Brief: Copy the data exactly as it appears, and do not include any pictures.

Data lines:

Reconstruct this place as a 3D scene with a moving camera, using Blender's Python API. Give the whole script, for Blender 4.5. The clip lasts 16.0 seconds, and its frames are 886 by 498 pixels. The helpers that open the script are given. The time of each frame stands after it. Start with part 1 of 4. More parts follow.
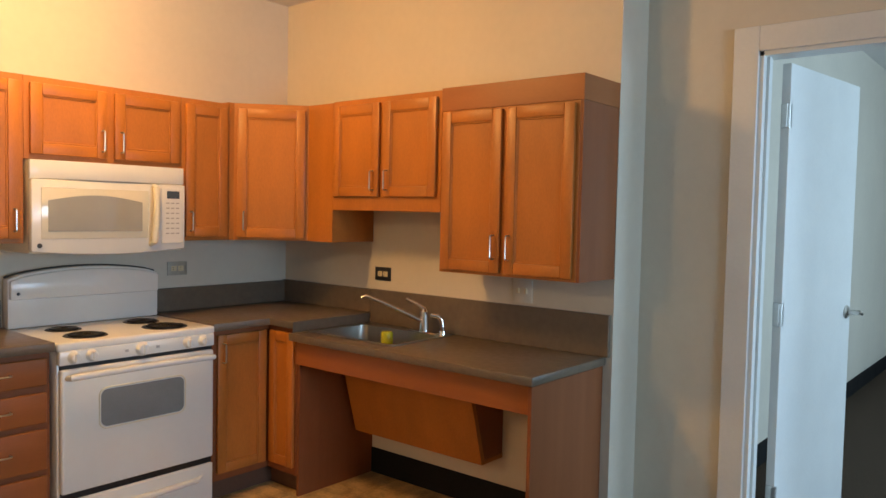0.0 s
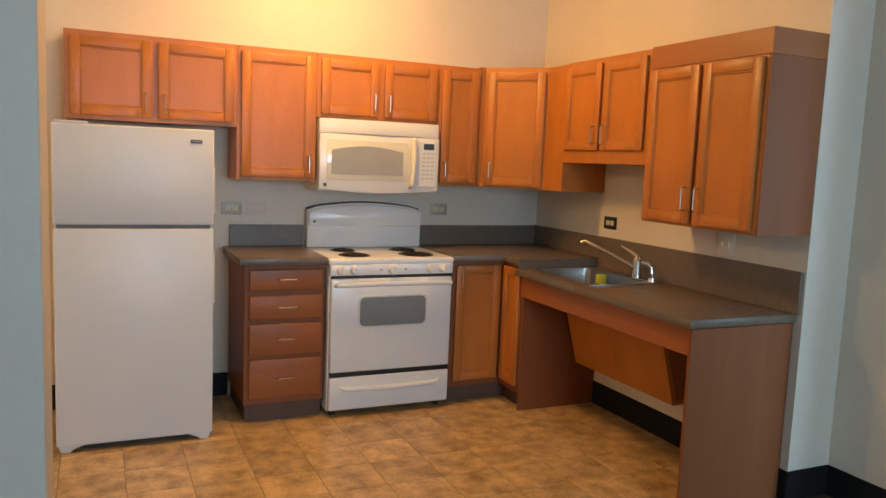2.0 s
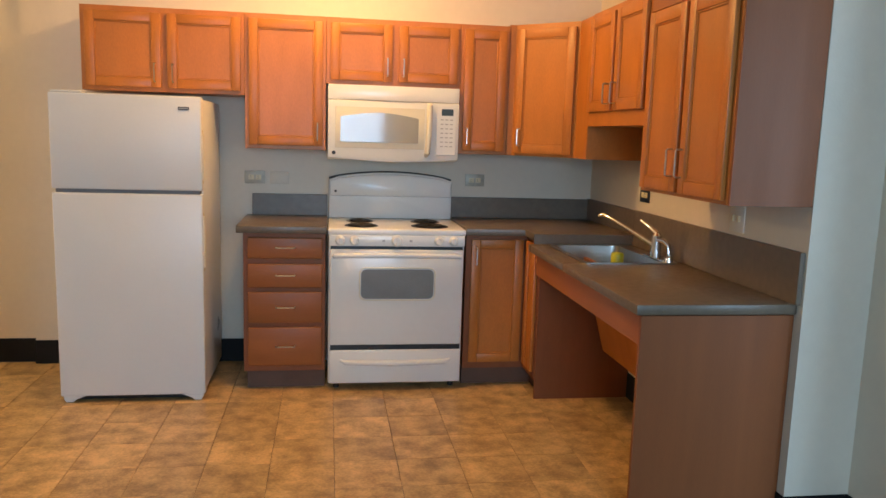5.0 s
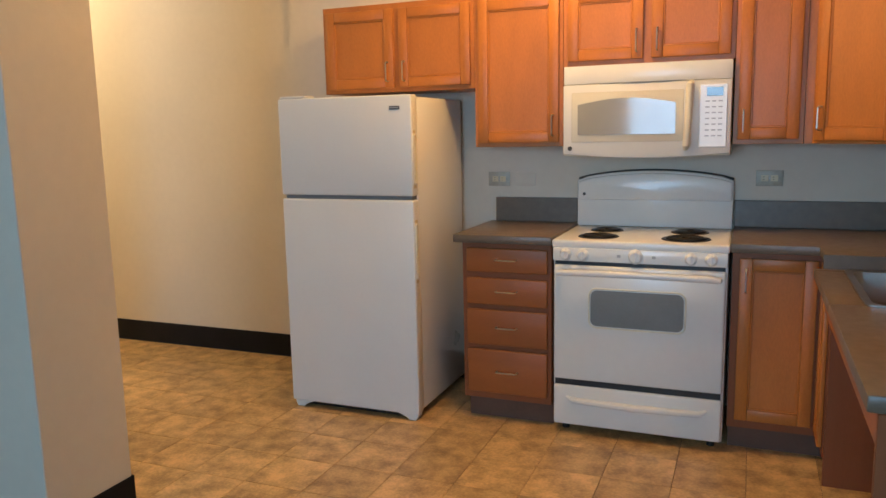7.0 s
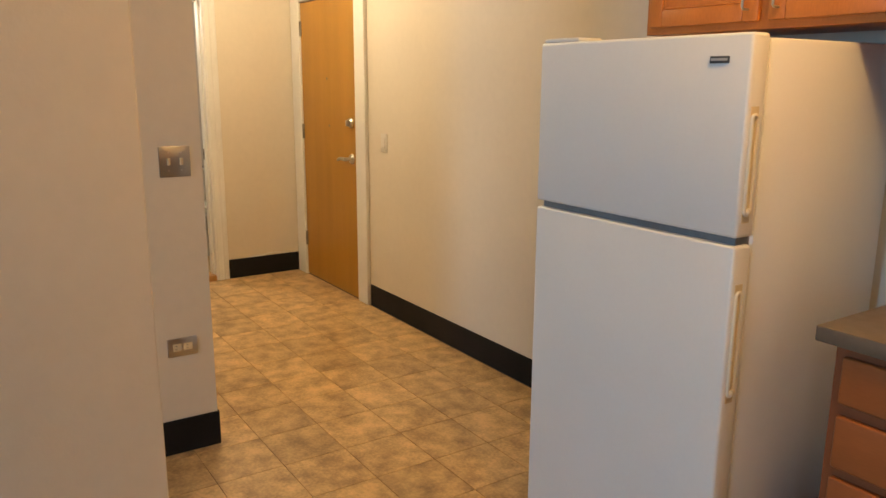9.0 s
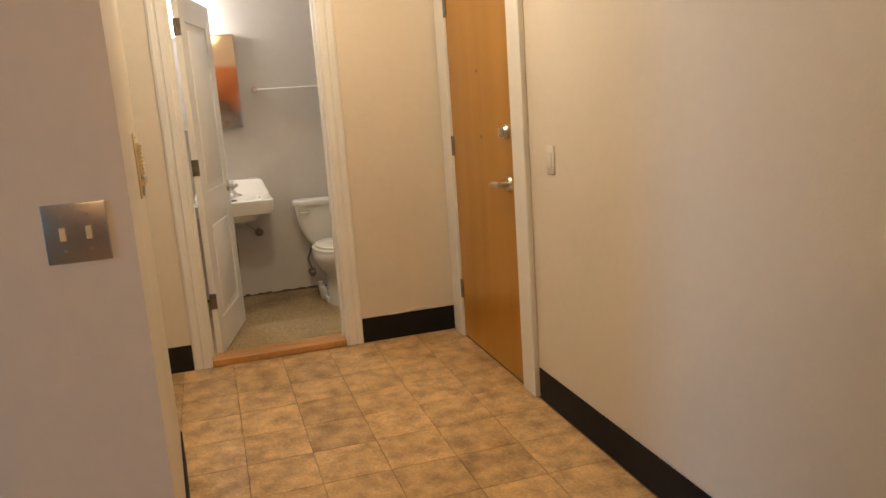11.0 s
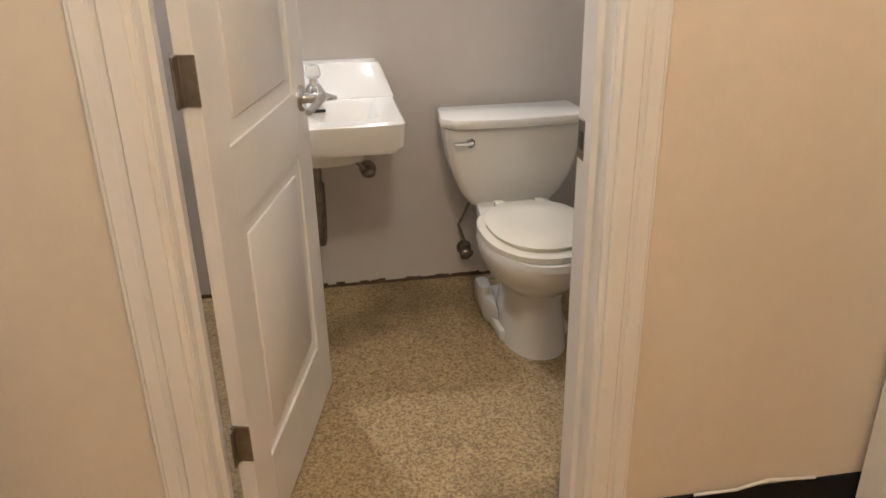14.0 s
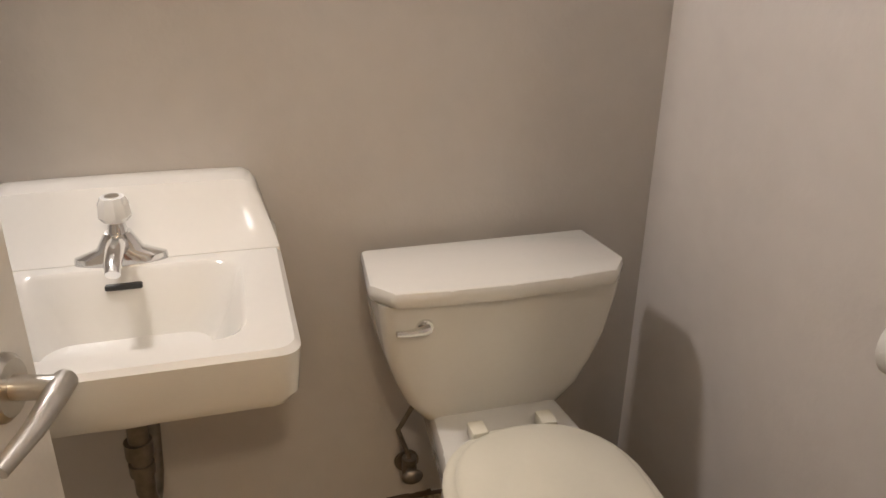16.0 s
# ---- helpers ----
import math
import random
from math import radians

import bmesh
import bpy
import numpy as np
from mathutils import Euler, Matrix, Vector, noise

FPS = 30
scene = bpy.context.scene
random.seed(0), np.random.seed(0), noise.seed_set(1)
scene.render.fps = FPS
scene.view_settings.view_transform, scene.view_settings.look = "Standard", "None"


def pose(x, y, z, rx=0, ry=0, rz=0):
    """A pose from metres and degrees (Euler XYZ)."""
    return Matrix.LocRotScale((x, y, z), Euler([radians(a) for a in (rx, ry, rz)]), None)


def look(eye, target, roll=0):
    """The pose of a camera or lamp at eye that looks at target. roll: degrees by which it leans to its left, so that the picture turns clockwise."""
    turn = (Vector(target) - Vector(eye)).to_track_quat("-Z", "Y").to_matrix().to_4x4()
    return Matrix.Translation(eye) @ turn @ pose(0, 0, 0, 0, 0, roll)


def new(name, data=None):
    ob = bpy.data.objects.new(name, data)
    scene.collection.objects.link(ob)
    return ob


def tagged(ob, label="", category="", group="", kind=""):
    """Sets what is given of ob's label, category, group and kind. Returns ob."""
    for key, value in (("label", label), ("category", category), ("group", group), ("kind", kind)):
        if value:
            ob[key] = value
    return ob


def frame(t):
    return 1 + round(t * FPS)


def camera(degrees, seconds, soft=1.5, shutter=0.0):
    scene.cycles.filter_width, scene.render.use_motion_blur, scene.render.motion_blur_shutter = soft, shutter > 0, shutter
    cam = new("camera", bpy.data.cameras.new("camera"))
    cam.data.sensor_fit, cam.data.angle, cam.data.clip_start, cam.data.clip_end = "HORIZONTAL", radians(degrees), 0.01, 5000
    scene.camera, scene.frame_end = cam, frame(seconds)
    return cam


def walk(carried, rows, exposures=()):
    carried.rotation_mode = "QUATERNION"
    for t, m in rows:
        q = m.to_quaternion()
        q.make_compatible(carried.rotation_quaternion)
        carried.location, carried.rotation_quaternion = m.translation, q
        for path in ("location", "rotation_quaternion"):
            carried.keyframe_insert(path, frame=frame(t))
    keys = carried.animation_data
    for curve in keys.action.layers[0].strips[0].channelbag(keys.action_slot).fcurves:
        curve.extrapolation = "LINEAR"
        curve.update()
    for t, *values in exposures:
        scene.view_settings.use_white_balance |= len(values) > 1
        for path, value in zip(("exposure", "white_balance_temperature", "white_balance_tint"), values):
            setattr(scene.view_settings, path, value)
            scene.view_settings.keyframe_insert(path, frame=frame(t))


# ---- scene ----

Output below:
Reconstruct this place as a 3D scene with a moving camera, using Blender's Python API. Give the whole script, for Blender 4.5. The clip lasts 16.0 seconds, and its frames are 886 by 498 pixels. The helpers that open the script are given. The time of each frame stands after it. Start with part 1 of 4. More parts follow.
0.0 s
2.0 s
5.0 s
7.0 s
9.0 s
11.0 s
14.0 s
16.0 s
# ---- helpers ----
import math
import random
from math import radians

import bmesh
import bpy
import numpy as np
from mathutils import Euler, Matrix, Vector, noise

FPS = 30
scene = bpy.context.scene
random.seed(0), np.random.seed(0), noise.seed_set(1)
scene.render.fps = FPS
scene.view_settings.view_transform, scene.view_settings.look = "Standard", "None"


def pose(x, y, z, rx=0, ry=0, rz=0):
    """A pose from metres and degrees (Euler XYZ)."""
    return Matrix.LocRotScale((x, y, z), Euler([radians(a) for a in (rx, ry, rz)]), None)


def look(eye, target, roll=0):
    """The pose of a camera or lamp at eye that looks at target. roll: degrees by which it leans to its left, so that the picture turns clockwise."""
    turn = (Vector(target) - Vector(eye)).to_track_quat("-Z", "Y").to_matrix().to_4x4()
    return Matrix.Translation(eye) @ turn @ pose(0, 0, 0, 0, 0, roll)


def new(name, data=None):
    ob = bpy.data.objects.new(name, data)
    scene.collection.objects.link(ob)
    return ob


def tagged(ob, label="", category="", group="", kind=""):
    """Sets what is given of ob's label, category, group and kind. Returns ob."""
    for key, value in (("label", label), ("category", category), ("group", group), ("kind", kind)):
        if value:
            ob[key] = value
    return ob


def frame(t):
    return 1 + round(t * FPS)


def camera(degrees, seconds, soft=1.5, shutter=0.0):
    scene.cycles.filter_width, scene.render.use_motion_blur, scene.render.motion_blur_shutter = soft, shutter > 0, shutter
    cam = new("camera", bpy.data.cameras.new("camera"))
    cam.data.sensor_fit, cam.data.angle, cam.data.clip_start, cam.data.clip_end = "HORIZONTAL", radians(degrees), 0.01, 5000
    scene.camera, scene.frame_end = cam, frame(seconds)
    return cam


def walk(carried, rows, exposures=()):
    carried.rotation_mode = "QUATERNION"
    for t, m in rows:
        q = m.to_quaternion()
        q.make_compatible(carried.rotation_quaternion)
        carried.location, carried.rotation_quaternion = m.translation, q
        for path in ("location", "rotation_quaternion"):
            carried.keyframe_insert(path, frame=frame(t))
    keys = carried.animation_data
    for curve in keys.action.layers[0].strips[0].channelbag(keys.action_slot).fcurves:
        curve.extrapolation = "LINEAR"
        curve.update()
    for t, *values in exposures:
        scene.view_settings.use_white_balance |= len(values) > 1
        for path, value in zip(("exposure", "white_balance_temperature", "white_balance_tint"), values):
            setattr(scene.view_settings, path, value)
            scene.view_settings.keyframe_insert(path, frame=frame(t))


# ---- scene ----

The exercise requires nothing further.